__TASK TO CARRY OUT__.
Using the material below, work out how many lines contain the word "curve". Reply with the number and nothing more.
[BEGIN SUPPLIED MATERIAL]
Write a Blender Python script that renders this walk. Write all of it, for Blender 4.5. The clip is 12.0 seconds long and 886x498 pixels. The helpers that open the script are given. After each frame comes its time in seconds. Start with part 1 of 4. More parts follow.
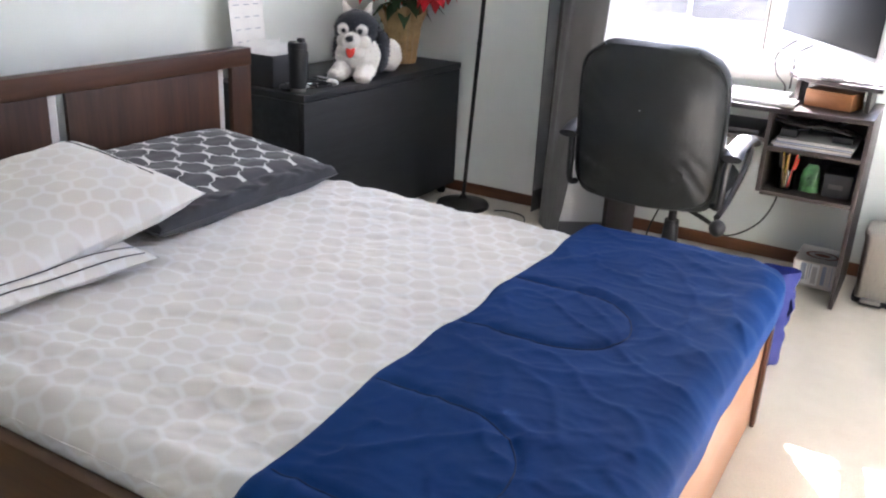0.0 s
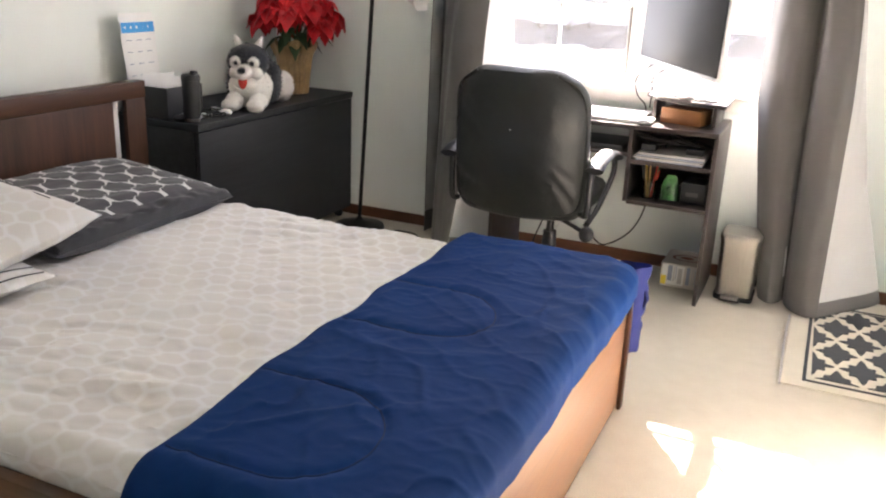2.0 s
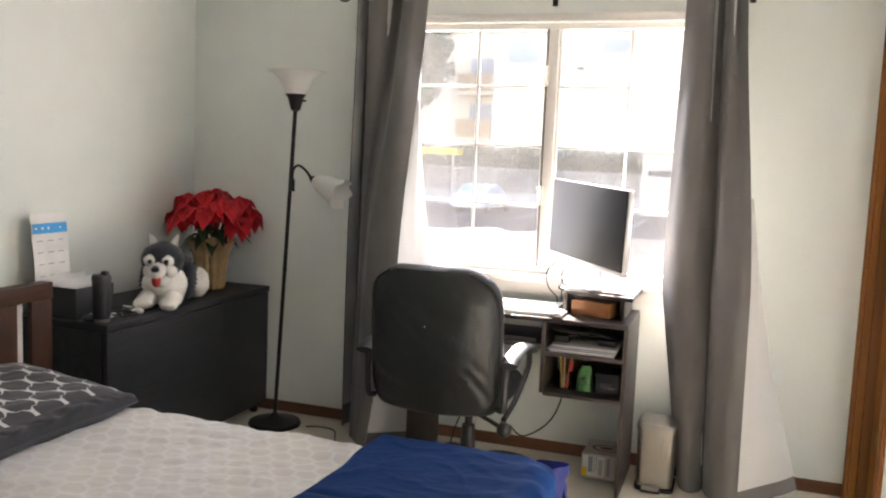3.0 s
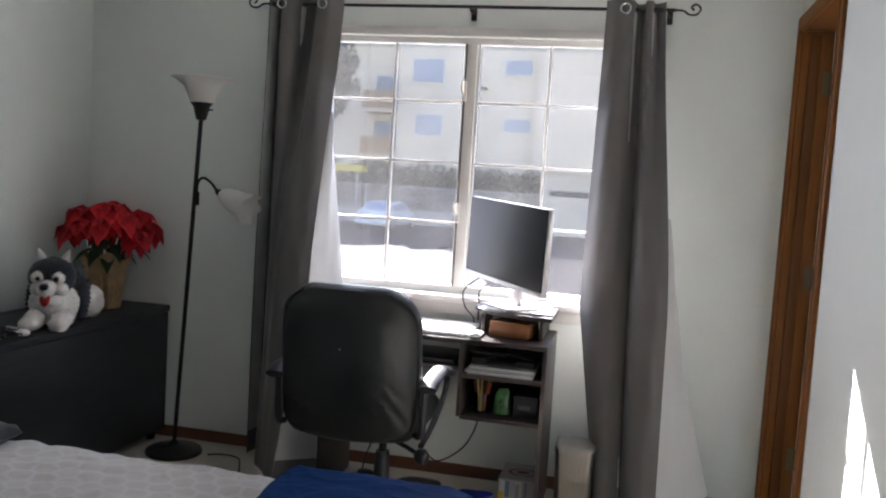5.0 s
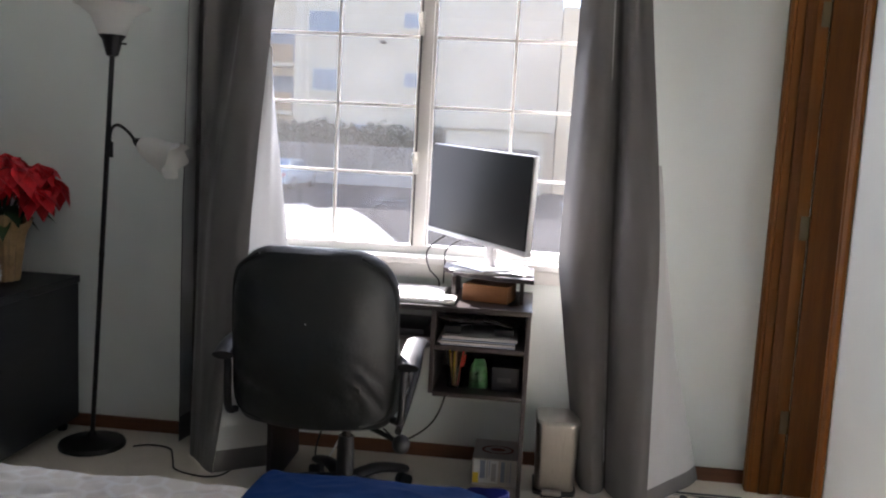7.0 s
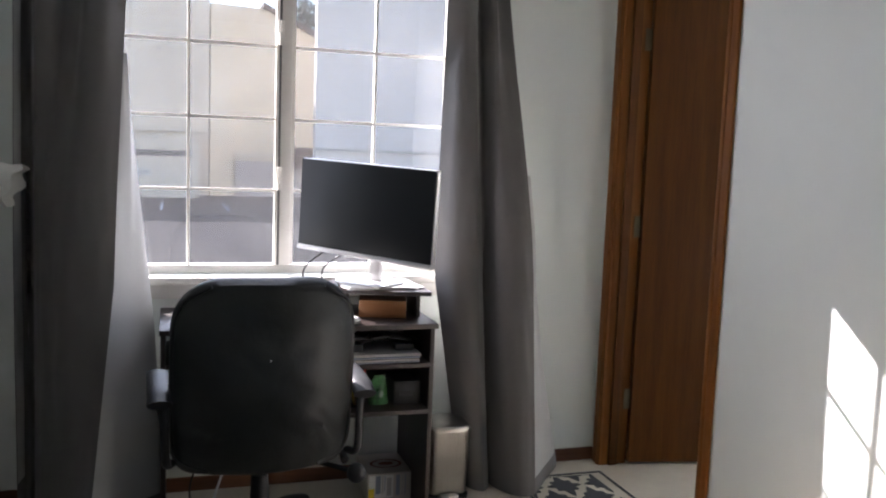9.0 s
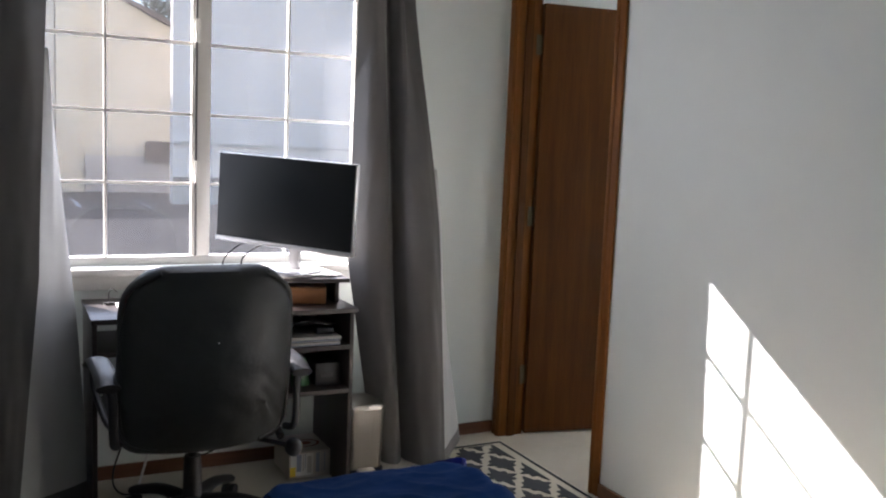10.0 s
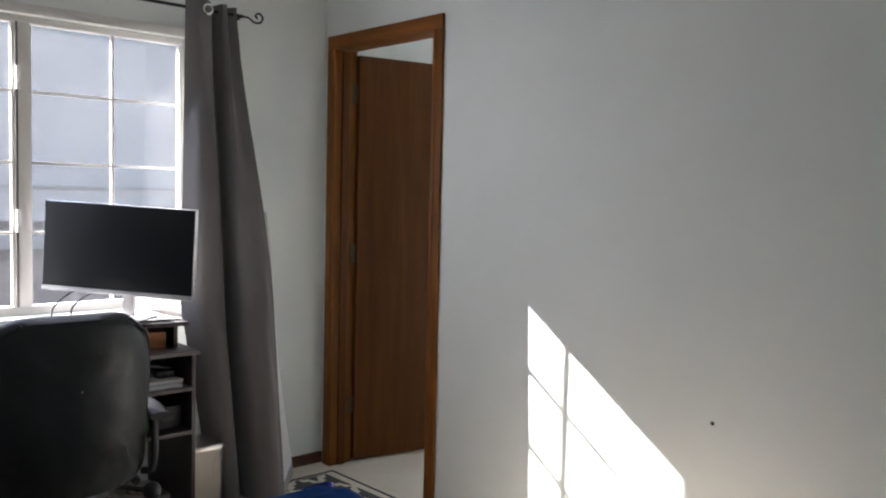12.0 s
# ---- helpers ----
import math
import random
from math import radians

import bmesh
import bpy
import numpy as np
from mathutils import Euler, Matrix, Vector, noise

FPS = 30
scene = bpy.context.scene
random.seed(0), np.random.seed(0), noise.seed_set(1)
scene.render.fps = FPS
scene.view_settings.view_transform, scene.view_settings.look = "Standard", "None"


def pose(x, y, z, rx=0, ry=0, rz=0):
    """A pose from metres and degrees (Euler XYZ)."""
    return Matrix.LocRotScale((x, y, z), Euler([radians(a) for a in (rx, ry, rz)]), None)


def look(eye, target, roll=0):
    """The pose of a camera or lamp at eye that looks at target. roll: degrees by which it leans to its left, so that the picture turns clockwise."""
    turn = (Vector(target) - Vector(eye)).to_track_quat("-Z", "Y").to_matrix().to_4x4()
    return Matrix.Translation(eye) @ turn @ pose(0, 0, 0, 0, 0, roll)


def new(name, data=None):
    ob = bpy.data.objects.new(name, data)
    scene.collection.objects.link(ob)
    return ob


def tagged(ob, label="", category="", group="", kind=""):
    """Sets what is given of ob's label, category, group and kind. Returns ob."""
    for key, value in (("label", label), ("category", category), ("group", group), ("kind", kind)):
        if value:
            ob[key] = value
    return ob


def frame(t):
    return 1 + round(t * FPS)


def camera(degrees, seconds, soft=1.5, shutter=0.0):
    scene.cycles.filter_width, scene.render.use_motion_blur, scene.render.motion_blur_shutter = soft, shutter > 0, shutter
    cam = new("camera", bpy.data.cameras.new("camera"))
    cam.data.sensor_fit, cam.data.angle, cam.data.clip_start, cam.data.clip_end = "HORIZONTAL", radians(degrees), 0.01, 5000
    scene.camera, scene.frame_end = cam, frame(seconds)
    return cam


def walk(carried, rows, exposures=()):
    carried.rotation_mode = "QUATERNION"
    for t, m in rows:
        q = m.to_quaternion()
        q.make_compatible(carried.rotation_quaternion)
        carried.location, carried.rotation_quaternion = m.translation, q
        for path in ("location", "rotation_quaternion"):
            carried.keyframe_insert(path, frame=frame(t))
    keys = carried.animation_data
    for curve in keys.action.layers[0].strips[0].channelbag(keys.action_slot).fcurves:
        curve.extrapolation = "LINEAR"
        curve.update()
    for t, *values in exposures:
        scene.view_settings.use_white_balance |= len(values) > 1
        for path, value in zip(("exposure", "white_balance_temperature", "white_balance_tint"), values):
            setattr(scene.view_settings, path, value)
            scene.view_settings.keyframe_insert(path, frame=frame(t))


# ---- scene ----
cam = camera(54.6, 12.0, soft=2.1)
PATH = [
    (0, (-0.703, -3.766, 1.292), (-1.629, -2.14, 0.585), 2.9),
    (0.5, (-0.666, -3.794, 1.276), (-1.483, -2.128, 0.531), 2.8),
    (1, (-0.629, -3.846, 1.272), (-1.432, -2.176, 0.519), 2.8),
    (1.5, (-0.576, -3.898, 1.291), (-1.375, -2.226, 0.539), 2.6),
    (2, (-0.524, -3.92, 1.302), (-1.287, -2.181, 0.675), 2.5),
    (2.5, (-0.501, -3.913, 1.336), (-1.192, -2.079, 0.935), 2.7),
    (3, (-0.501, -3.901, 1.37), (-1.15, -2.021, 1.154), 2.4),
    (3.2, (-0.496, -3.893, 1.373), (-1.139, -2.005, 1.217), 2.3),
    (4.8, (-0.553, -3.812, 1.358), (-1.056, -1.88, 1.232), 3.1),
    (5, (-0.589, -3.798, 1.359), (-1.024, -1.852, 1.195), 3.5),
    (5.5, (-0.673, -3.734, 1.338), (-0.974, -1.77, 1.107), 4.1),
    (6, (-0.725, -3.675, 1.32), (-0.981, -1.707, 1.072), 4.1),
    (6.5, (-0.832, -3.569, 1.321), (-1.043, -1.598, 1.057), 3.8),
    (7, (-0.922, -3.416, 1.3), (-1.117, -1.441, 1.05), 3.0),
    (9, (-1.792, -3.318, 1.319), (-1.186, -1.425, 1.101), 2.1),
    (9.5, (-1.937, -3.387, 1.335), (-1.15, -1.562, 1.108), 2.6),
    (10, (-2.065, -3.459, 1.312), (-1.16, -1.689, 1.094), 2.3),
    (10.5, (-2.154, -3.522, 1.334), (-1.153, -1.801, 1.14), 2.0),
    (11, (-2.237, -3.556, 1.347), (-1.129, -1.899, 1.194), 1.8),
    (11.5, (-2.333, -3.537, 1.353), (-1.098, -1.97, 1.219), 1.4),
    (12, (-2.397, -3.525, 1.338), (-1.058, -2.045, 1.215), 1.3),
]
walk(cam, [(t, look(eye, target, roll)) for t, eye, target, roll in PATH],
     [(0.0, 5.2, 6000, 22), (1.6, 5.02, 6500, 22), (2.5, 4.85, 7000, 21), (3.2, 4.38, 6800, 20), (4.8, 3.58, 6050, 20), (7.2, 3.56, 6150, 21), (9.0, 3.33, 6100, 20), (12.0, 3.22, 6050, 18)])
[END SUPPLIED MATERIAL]
__TASK RESPONSE__.
3